Personal Thursday: Retail Horror
I asked on the Twitternets, as you do, what I should write about for this week’s Personal Thursday entry. And I got a request for retail horror stories. So here is an entry about that.
After I got that request, I started thinking about horror stories from my retail days, at Borders and then Starbucks. Let me tell you, I had many unpleasant interactions with customers, despite my efforts to give good or at least adequate customer service at all times. I’m too much of a Boy Scout to actually be a dick to a customer no matter how tired or angry I might be. I used to type up long, angry screeds full of expletives at whatever the lastest customer idiocy was.

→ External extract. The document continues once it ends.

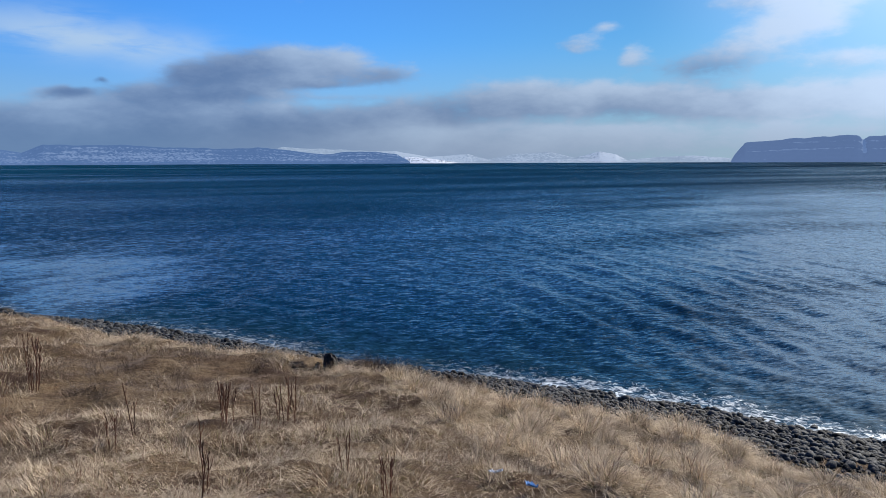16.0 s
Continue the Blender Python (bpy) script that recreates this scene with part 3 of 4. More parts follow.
def build_sea():
    fine = np.arange(-6.5, 74.0, 0.18)
    az = np.radians(np.concatenate([fine, np.arange(75, 353, 6.0)]))
    r = np.concatenate([14 * 1.0072 ** np.arange(450), 360 * 1.09 ** np.arange(0, 31)])
    r[-1] = 4950
    rr, aa = np.meshgrid(r, az, indexing="ij")
    x, y = rr * np.sin(aa), rr * np.cos(aa)
    s = from_coast(x, y)
    # wind sea running in towards the right-hand shore
    z = np.zeros_like(x)
    rng = random.Random(4)
    wob = 1.3 * fbm(x * 0.06, y * 0.06, 0, 2, 51)
    for i in range(34):
        length = 1.0 * 1.05 ** i
        way = radians(152 + rng.gauss(0, 32 if length < 2 else 22))
        steep = 0.0034 if length < 2.4 else 0.0025
        ph = (x * math.cos(way) + y * math.sin(way) + wob * 1.5) * 2 * math.pi / length + rng.uniform(0, 6.28)
        group = 0.55 + 0.9 * (fbm(x / length * 0.22 + 7.7 * i, y / length * 0.22, 0, 1, 52 + i) + 0.15)
        z = z + length * steep * np.clip(group, 0.05, 2) * (np.sin(ph) + 0.25 * np.sin(2 * ph + 1.5)) * smooth(length * 40, length * 22, rr)
    # longer crests that run in to the near shore
    for i in range(8):
        length = 1.05 * 1.16 ** i
        way = radians(CREST + rng.gauss(0, 9))
        ph = (x * math.cos(way) + y * math.sin(way) + 0.9 * wob) * 2 * math.pi / length + rng.uniform(0, 6.28)
        group = np.clip(0.35 + 1.5 * fbm(x / length * 0.12 + 3.1 * i, y / length * 0.12, 0, 2, 90 + i), 0, 1.5)
        front = np.exp(1.6 * (np.sin(ph + 0.35 * np.cos(ph)) - 1))
        z = z + 0.017 * length * group * front * smooth(34, 52, np.degrees(aa)) * smooth(85, 45, rr)
    z = z * smooth(0.5, -5, s) ** 0.5 * smooth(360, 240, rr)
    # slick of smoother water off the beach, and sheen painted in on the right
    deg = np.degrees(aa)
    calm = np.exp(-((deg - 12.0) / 7.5) ** 2 - ((rr - 52 - 3.0 * np.clip(11 - deg, 0, 8)) / 13) ** 2)
    sheen = smooth(30, 66, deg) * smooth(14, 30, rr) * smooth(260, 50, rr)
    calm = np.clip((calm * (1.3 + 1.9 * fbm(x * 0.09, y * 0.26, 0, 4, 55)) - 0.2) * 1.6, 0, 1)
    sheen = np.clip(sheen * (1 + 1.3 * fbm(x * 0.05, y * 0.1, 0, 3, 59)), 0, 1.3)
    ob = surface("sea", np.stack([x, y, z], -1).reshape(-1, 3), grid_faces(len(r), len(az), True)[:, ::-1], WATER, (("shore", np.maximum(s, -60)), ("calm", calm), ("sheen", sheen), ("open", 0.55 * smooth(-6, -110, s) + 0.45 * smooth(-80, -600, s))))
    tagged(ob, "dark blue wind-rippled sea reaching to the horizon", "sea", kind="structure")


def far_land(name, label, az0, az1, dist, depth, skyline, mat, snow, air, relief=0.0015, step=0.05):
    """A range far over the water: azimuths, distance, skyline elevations over azimuth."""
    az = np.arange(az0, az1 + step / 2, step)
    v = np.concatenate([np.linspace(0, 1, 34), [1.15, 1.6, 2.5]])
    vv, aa = np.meshgrid(v, az, indexing="ij")
    el = np.interp(aa, skyline[0], skyline[1])
    el = el * (1 + 0.05 * fbm(aa * 1.3, aa * 0, 0, 2, 61))
    top = EYE_Z + dist * np.tan(np.radians(np.maximum(el, -0.09)))
    u = np.clip(vv, 0, 1)
    shape = 0.5 * u + 0.5 * np.where(u > 0.55, 0.55 + (u - 0.55) * 1.0, u)
    z = -2 + (top + 2) * shape - (vv > 1) * (vv - 1) * 25
    ribs = fbm(aa * 2.2, u * 1.2, 0, 2, 62, 0.5)
    r = dist + depth * (vv + relief * 2.2 * ribs * (1 - 0.6 * u))
    terrace = np.sin(z * 0.31 + 2 * fbm(aa * 0.5, aa * 0, 0, 2, 63)) * depth * 0.002
    r = np.minimum(r + terrace * (u > 0.05), 4930)
    x, y = r * np.sin(np.radians(aa)), r * np.cos(np.radians(aa))
    # air: how much of the painted haze glow covers the rock
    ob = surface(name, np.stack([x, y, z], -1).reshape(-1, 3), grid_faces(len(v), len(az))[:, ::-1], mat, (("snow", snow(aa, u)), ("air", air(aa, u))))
    return tagged(ob, label, "mountain", kind="structure")


def build_far():
    # rock tones are blued too, so part of the haze is in them
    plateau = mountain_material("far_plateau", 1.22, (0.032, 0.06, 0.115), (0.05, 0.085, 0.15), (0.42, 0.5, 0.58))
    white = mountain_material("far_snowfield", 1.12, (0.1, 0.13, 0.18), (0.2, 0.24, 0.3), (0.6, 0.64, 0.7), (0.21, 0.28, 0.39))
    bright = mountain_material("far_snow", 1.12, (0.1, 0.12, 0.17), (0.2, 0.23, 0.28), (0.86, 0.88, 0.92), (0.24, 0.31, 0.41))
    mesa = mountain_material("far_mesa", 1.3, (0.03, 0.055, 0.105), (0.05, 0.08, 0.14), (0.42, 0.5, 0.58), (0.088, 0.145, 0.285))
    far_land("mountain_range", "snow-streaked table mountain across the fjord, tinted blue for haze", 6.3, 36.6, 4300, 240,
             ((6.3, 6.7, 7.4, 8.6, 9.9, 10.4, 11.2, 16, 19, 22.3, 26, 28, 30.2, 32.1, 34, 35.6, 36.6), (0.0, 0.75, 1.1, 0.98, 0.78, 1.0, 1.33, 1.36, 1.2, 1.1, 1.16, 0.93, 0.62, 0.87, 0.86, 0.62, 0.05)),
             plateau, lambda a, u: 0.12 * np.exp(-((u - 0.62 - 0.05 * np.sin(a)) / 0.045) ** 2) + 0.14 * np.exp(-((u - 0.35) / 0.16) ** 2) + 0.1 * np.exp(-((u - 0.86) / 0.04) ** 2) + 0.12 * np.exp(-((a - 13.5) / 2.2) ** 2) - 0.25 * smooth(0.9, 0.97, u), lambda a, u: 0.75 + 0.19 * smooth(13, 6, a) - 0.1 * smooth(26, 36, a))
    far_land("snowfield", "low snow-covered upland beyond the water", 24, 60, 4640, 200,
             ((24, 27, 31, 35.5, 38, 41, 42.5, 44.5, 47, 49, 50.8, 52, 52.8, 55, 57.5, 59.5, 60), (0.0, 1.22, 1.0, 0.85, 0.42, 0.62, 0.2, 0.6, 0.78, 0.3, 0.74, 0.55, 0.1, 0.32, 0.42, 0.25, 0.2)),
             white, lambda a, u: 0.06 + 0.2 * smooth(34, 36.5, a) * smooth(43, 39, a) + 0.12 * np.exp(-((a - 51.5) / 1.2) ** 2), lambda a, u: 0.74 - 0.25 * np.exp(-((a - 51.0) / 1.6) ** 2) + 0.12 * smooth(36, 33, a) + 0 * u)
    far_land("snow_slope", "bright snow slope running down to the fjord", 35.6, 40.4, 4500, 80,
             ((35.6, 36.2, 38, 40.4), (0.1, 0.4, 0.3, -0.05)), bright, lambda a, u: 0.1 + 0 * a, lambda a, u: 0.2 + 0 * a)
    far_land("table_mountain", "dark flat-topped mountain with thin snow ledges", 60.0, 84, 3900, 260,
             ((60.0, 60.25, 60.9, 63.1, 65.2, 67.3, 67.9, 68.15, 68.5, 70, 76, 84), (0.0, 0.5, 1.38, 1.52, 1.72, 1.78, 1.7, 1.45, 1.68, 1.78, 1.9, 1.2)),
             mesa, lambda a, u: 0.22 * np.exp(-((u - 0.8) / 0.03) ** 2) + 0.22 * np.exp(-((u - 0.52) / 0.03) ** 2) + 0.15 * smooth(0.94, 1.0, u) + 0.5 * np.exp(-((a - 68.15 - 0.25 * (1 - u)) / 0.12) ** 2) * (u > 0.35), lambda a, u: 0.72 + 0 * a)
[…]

But as I mentally chewed on those, trying to decide which ones to write about, I realized I’ve cooled off on them. I may retain some bitterness about some of the common threads of retail work, but the individual stories have faded enough that I can’t muster up the energy to fill them with “colorful metaphors”. Mostly they serve to remind me to be kind to the retail workers (and everyone else) I meet in my day to day existence.
Some people dismiss retail work as “trivial”, “not real work”, or — in the current debate on raising the minimum wage — “not worth real money”. In their minds the retail worker is a fumbling high school student, a college student in a “fluffy” major, or someone who has somehow failed at life and is therefore not worth the dignity of basic humanity. The numbers show of course that this is not true, and that for many retail workers it’s the one thing putting food in their, and their families’, mouths. But let’s put that aside for a second; let’s pretend that entry-level retail is all surly high schoolers too lazy to competently perform basic tasks. Even in that weird parallel universe, they are still worthy of compassion.
Many horror stories from retail workers have a common theme: a rude, oblivious, condescending or downright hostile customer. Why is this? Why do so many people feel the need to be jerks to someone who’s not only there to provide a service, but is literally forbidden to defend themself? It takes almost zero effort to be a little understanding, so why do so few people stop to do it?
I don’t know. I feel like it’s similar to bathrooms. No no, hear me out — just about everyone here in the US has a bathroom at home. And most of those people don’t pee on the walls, smear poo on the floor, or leave their vomit in the sink. Most people have a bathroom that, while probably not spotless, is safe for visitors to use without coming into contact with bodily fluids or trash. They don’t break the fixtures. They don’t put holes in the walls. They don’t scratch things up.
And yet … someone does all those things in public restrooms. Someone who wouldn’t dream of leaving an unflushed turd on the seat at home has no problem leaving that little landmine in a restroom that other people have to share with them. A restroom you share with roommates or family or pets gets a certain amount of respect as a shared space. But a public restroom shared with strangers, and cleaned by strangers? Some people just can’t be bothered not to shit the place up. It’s not their problem. They don’t need to clean it up. They’re not gonna sit down and find their ass suddenly wet. Unless of course the person before them thought the same way and the workers hadn’t had a chance to clean it up.
And it’s the same thing, it seems, with retail workers. You don’t know them, you don’t have to deal with any consequences for being a dick to them, so it’s not your problem. So hell, might as well be a dick, right? It’s your chance.
Not all customers think this way. Not even most customers, depending where you are. But you know what? It only takes one person. Or two, or five. Like a turd in the urinal*, even after they’ve left and the physical evidence of their assmillinery has been cleaned up, the stench lingers.
There’s a flaw in my analogy of course, and it’s this: people aren’t restrooms. They’re not made to be shat on even if you aim in the right spot. And I’ve found that 99% of the time it takes zero goddamn effort to treat them with kindness. The person behind the cash register may be performing an outwardly simple task, but even the simplest of tasks becomes harder when you have to balance rules, management, customer desires, the current status of the store, and the inevitable turd in the urinal.
So I guess what I’m trying to say with this rambly mess is — be kind. Have compassion. The sting of being poorly treated will eventually fade in a person’s memory, but being an asshole will stay with you for life.
*Turd in the Urinal is my Marcel Duchamp cover band.